--- start ---

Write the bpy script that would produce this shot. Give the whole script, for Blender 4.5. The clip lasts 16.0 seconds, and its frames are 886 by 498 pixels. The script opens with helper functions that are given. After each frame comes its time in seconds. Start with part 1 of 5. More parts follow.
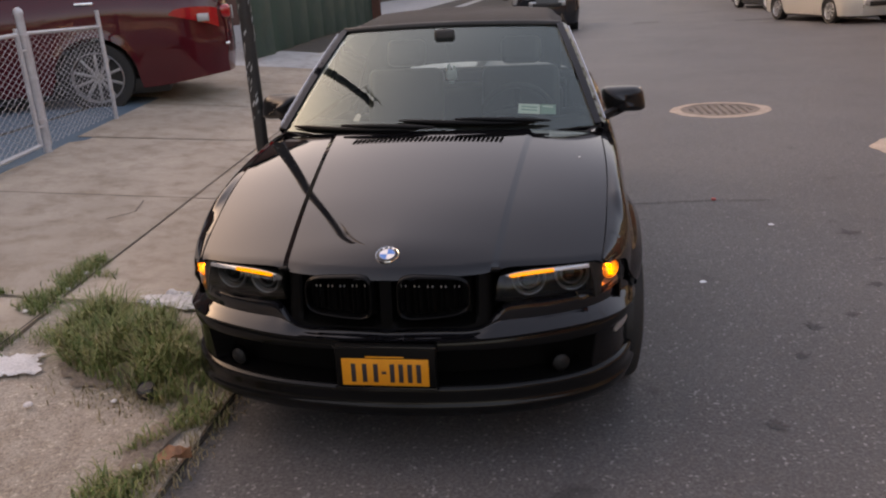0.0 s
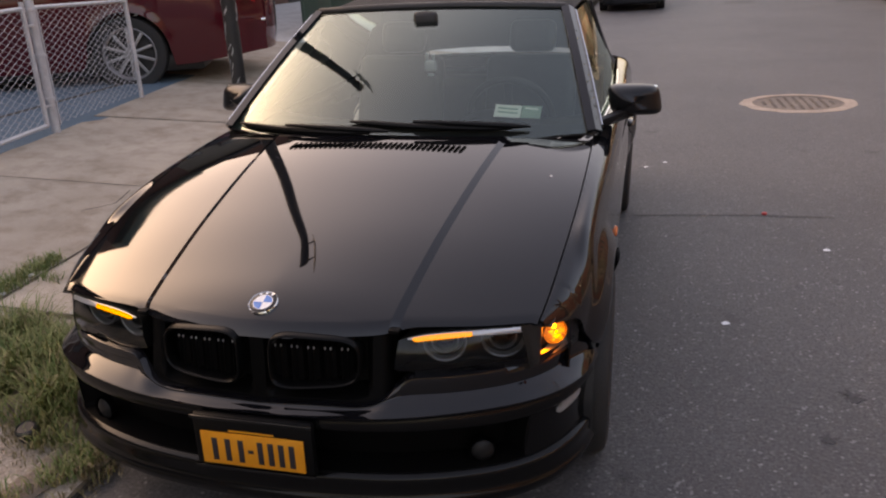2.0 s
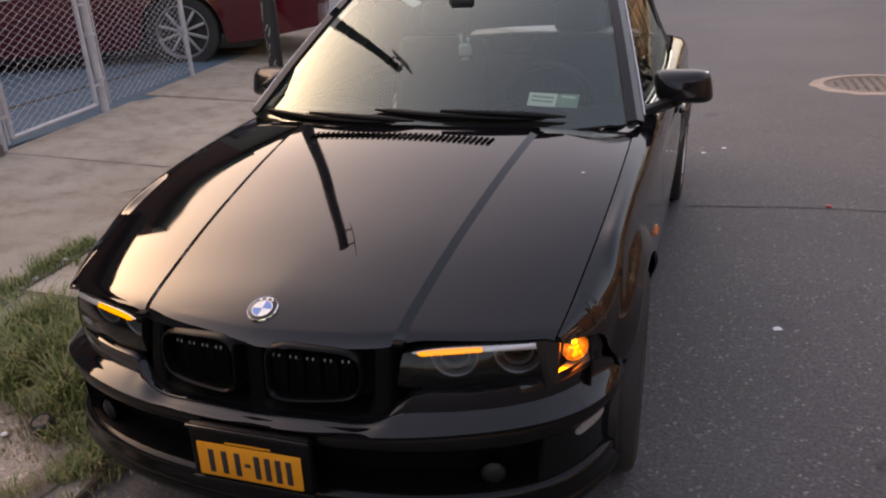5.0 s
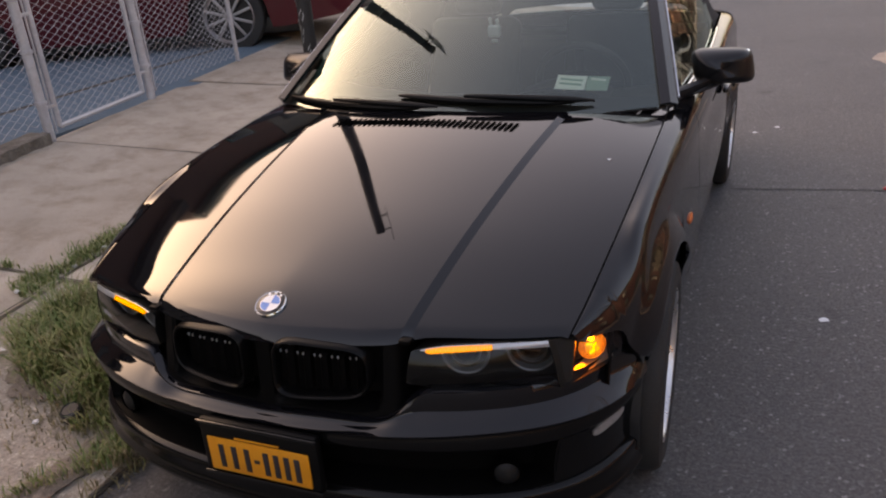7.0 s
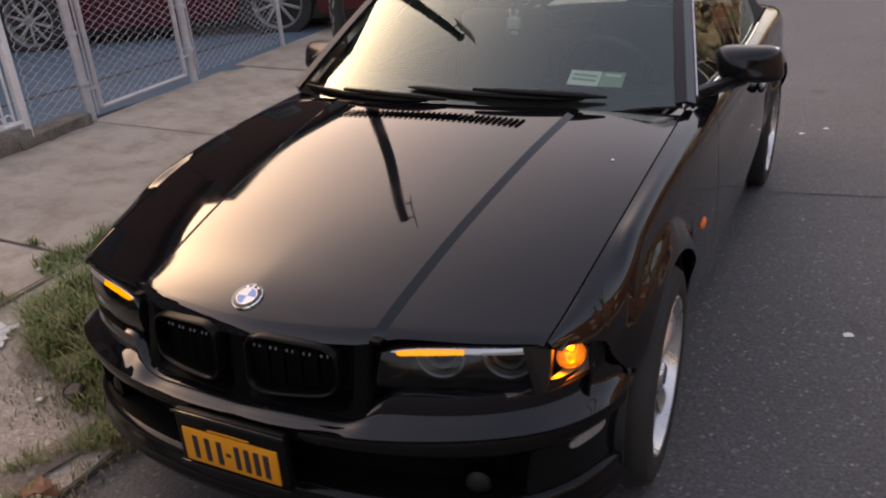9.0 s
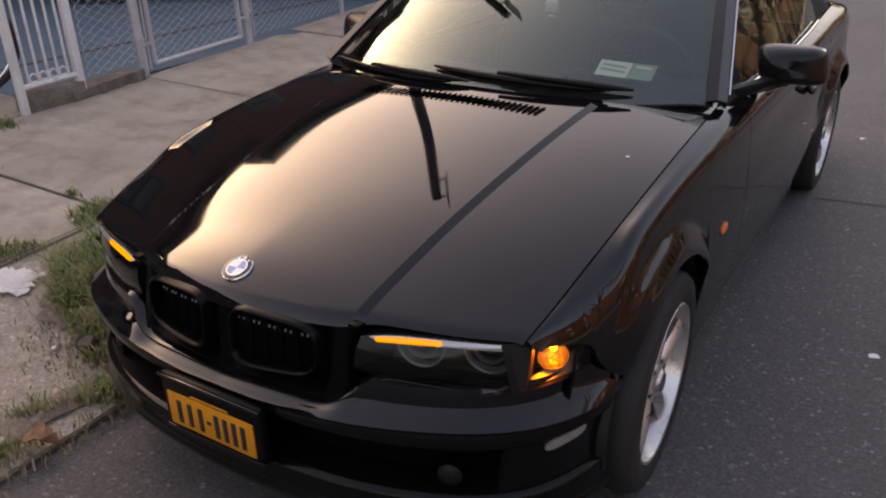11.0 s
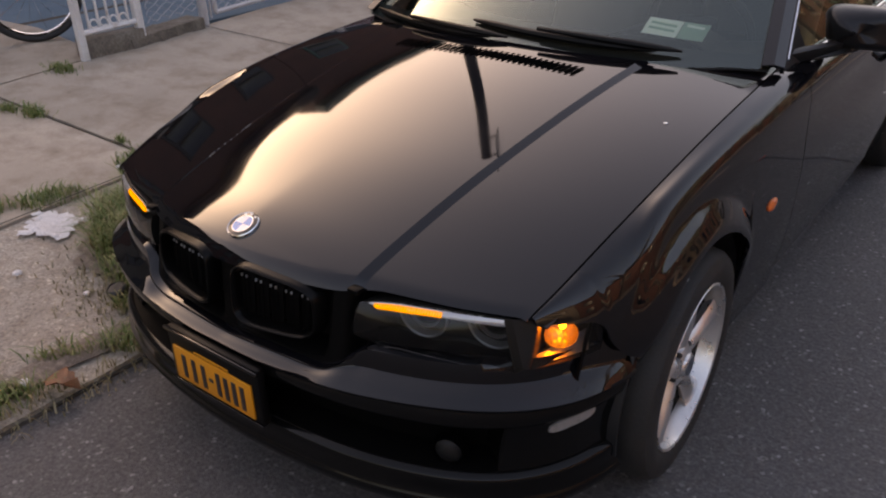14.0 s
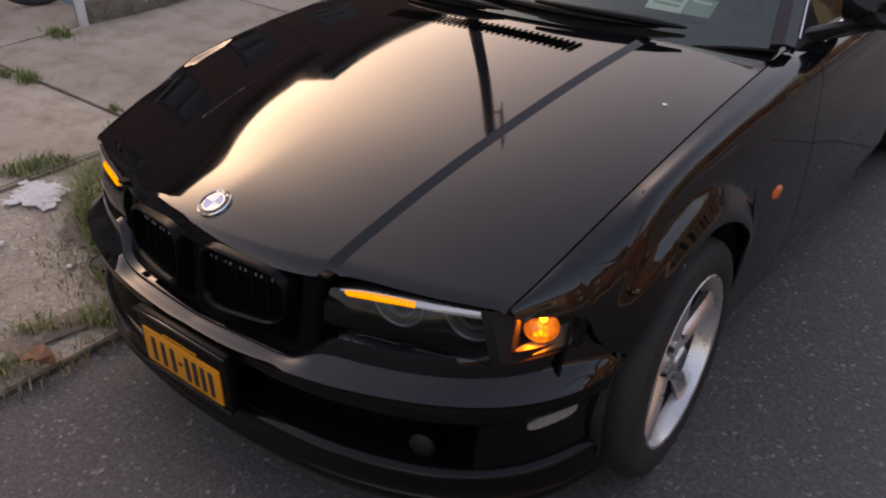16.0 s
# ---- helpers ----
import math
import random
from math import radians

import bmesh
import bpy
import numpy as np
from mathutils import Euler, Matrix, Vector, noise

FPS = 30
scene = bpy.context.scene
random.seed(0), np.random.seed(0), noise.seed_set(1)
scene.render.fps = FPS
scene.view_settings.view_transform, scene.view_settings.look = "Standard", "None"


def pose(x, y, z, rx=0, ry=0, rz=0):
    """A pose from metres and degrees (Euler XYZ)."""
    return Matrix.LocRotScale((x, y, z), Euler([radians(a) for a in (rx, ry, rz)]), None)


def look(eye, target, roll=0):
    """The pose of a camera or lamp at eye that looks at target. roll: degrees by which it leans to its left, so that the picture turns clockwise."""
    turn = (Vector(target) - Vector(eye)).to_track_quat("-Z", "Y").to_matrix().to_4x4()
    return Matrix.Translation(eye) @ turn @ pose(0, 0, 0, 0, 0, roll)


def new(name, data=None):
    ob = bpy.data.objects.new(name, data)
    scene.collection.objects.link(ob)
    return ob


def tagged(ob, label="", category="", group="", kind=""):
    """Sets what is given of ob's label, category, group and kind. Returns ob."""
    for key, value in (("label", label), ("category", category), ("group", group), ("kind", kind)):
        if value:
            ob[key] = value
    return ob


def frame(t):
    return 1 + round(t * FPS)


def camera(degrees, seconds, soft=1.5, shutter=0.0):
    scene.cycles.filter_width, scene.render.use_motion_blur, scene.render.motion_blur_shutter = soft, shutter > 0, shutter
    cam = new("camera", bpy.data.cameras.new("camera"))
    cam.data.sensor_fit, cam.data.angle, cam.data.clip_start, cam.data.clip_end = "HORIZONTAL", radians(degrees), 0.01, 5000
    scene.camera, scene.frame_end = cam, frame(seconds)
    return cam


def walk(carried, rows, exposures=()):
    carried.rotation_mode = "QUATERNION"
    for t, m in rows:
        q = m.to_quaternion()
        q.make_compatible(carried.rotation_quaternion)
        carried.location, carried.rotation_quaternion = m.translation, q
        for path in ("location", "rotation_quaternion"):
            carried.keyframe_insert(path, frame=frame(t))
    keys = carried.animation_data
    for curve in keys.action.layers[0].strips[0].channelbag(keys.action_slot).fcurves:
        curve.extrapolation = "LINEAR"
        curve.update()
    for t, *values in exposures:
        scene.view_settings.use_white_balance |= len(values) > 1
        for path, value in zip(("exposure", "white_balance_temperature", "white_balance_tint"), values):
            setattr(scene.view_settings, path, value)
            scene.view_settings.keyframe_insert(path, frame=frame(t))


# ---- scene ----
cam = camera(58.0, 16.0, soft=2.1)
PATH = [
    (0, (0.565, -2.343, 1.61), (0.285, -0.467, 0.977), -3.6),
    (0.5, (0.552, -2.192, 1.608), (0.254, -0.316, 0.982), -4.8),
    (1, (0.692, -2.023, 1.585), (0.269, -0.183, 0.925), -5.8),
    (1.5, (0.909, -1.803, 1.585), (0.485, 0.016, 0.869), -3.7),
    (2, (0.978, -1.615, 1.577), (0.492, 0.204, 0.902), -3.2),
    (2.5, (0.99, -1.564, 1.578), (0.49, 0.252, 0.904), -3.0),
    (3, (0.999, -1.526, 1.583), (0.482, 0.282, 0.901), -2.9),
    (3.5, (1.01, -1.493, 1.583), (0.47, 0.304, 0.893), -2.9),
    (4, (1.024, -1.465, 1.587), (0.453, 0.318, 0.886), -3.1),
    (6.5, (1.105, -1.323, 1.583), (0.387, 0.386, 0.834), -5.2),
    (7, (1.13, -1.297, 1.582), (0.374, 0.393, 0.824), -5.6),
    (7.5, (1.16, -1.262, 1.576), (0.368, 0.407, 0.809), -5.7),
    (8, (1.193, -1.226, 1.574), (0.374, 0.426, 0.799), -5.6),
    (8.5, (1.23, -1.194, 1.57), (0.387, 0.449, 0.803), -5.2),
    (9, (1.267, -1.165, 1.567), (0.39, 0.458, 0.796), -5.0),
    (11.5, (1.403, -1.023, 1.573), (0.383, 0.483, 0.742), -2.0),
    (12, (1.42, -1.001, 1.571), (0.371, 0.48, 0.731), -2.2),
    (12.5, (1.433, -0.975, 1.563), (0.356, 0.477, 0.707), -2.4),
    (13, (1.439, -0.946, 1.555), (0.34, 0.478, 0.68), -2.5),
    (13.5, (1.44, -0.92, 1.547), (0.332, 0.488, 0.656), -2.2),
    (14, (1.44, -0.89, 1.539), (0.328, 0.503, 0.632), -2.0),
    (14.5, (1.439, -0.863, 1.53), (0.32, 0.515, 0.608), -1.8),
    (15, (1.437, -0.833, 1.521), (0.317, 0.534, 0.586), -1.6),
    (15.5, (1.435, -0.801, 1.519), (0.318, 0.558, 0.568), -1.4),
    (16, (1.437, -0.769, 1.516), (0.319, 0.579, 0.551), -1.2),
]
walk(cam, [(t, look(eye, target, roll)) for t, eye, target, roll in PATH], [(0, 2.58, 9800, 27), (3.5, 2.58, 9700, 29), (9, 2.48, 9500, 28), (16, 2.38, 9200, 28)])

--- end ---

- Exercise
Make an exact copy of the data above, pictures excluded.

- Result of this exercise
Write the bpy script that would produce this shot. Give the whole script, for Blender 4.5. The clip lasts 16.0 seconds, and its frames are 886 by 498 pixels. The script opens with helper functions that are given. After each frame comes its time in seconds. Start with part 1 of 5. More parts follow.
0.0 s
2.0 s
5.0 s
7.0 s
9.0 s
11.0 s
14.0 s
16.0 s
# ---- helpers ----
import math
import random
from math import radians

import bmesh
import bpy
import numpy as np
from mathutils import Euler, Matrix, Vector, noise

FPS = 30
scene = bpy.context.scene
random.seed(0), np.random.seed(0), noise.seed_set(1)
scene.render.fps = FPS
scene.view_settings.view_transform, scene.view_settings.look = "Standard", "None"


def pose(x, y, z, rx=0, ry=0, rz=0):
    """A pose from metres and degrees (Euler XYZ)."""
    return Matrix.LocRotScale((x, y, z), Euler([radians(a) for a in (rx, ry, rz)]), None)


def look(eye, target, roll=0):
    """The pose of a camera or lamp at eye that looks at target. roll: degrees by which it leans to its left, so that the picture turns clockwise."""
    turn = (Vector(target) - Vector(eye)).to_track_quat("-Z", "Y").to_matrix().to_4x4()
    return Matrix.Translation(eye) @ turn @ pose(0, 0, 0, 0, 0, roll)


def new(name, data=None):
    ob = bpy.data.objects.new(name, data)
    scene.collection.objects.link(ob)
    return ob


def tagged(ob, label="", category="", group="", kind=""):
    """Sets what is given of ob's label, category, group and kind. Returns ob."""
    for key, value in (("label", label), ("category", category), ("group", group), ("kind", kind)):
        if value:
            ob[key] = value
    return ob


def frame(t):
    return 1 + round(t * FPS)


def camera(degrees, seconds, soft=1.5, shutter=0.0):
    scene.cycles.filter_width, scene.render.use_motion_blur, scene.render.motion_blur_shutter = soft, shutter > 0, shutter
    cam = new("camera", bpy.data.cameras.new("camera"))
    cam.data.sensor_fit, cam.data.angle, cam.data.clip_start, cam.data.clip_end = "HORIZONTAL", radians(degrees), 0.01, 5000
    scene.camera, scene.frame_end = cam, frame(seconds)
    return cam


def walk(carried, rows, exposures=()):
    carried.rotation_mode = "QUATERNION"
    for t, m in rows:
        q = m.to_quaternion()
        q.make_compatible(carried.rotation_quaternion)
        carried.location, carried.rotation_quaternion = m.translation, q
        for path in ("location", "rotation_quaternion"):
            carried.keyframe_insert(path, frame=frame(t))
    keys = carried.animation_data
    for curve in keys.action.layers[0].strips[0].channelbag(keys.action_slot).fcurves:
        curve.extrapolation = "LINEAR"
        curve.update()
    for t, *values in exposures:
        scene.view_settings.use_white_balance |= len(values) > 1
        for path, value in zip(("exposure", "white_balance_temperature", "white_balance_tint"), values):
            setattr(scene.view_settings, path, value)
            scene.view_settings.keyframe_insert(path, frame=frame(t))


# ---- scene ----
cam = camera(58.0, 16.0, soft=2.1)
PATH = [
    (0, (0.565, -2.343, 1.61), (0.285, -0.467, 0.977), -3.6),
    (0.5, (0.552, -2.192, 1.608), (0.254, -0.316, 0.982), -4.8),
    (1, (0.692, -2.023, 1.585), (0.269, -0.183, 0.925), -5.8),
    (1.5, (0.909, -1.803, 1.585), (0.485, 0.016, 0.869), -3.7),
    (2, (0.978, -1.615, 1.577), (0.492, 0.204, 0.902), -3.2),
    (2.5, (0.99, -1.564, 1.578), (0.49, 0.252, 0.904), -3.0),
    (3, (0.999, -1.526, 1.583), (0.482, 0.282, 0.901), -2.9),
    (3.5, (1.01, -1.493, 1.583), (0.47, 0.304, 0.893), -2.9),
    (4, (1.024, -1.465, 1.587), (0.453, 0.318, 0.886), -3.1),
    (6.5, (1.105, -1.323, 1.583), (0.387, 0.386, 0.834), -5.2),
    (7, (1.13, -1.297, 1.582), (0.374, 0.393, 0.824), -5.6),
    (7.5, (1.16, -1.262, 1.576), (0.368, 0.407, 0.809), -5.7),
    (8, (1.193, -1.226, 1.574), (0.374, 0.426, 0.799), -5.6),
    (8.5, (1.23, -1.194, 1.57), (0.387, 0.449, 0.803), -5.2),
    (9, (1.267, -1.165, 1.567), (0.39, 0.458, 0.796), -5.0),
    (11.5, (1.403, -1.023, 1.573), (0.383, 0.483, 0.742), -2.0),
    (12, (1.42, -1.001, 1.571), (0.371, 0.48, 0.731), -2.2),
    (12.5, (1.433, -0.975, 1.563), (0.356, 0.477, 0.707), -2.4),
    (13, (1.439, -0.946, 1.555), (0.34, 0.478, 0.68), -2.5),
    (13.5, (1.44, -0.92, 1.547), (0.332, 0.488, 0.656), -2.2),
    (14, (1.44, -0.89, 1.539), (0.328, 0.503, 0.632), -2.0),
    (14.5, (1.439, -0.863, 1.53), (0.32, 0.515, 0.608), -1.8),
    (15, (1.437, -0.833, 1.521), (0.317, 0.534, 0.586), -1.6),
    (15.5, (1.435, -0.801, 1.519), (0.318, 0.558, 0.568), -1.4),
    (16, (1.437, -0.769, 1.516), (0.319, 0.579, 0.551), -1.2),
]
walk(cam, [(t, look(eye, target, roll)) for t, eye, target, roll in PATH], [(0, 2.58, 9800, 27), (3.5, 2.58, 9700, 29), (9, 2.48, 9500, 28), (16, 2.38, 9200, 28)])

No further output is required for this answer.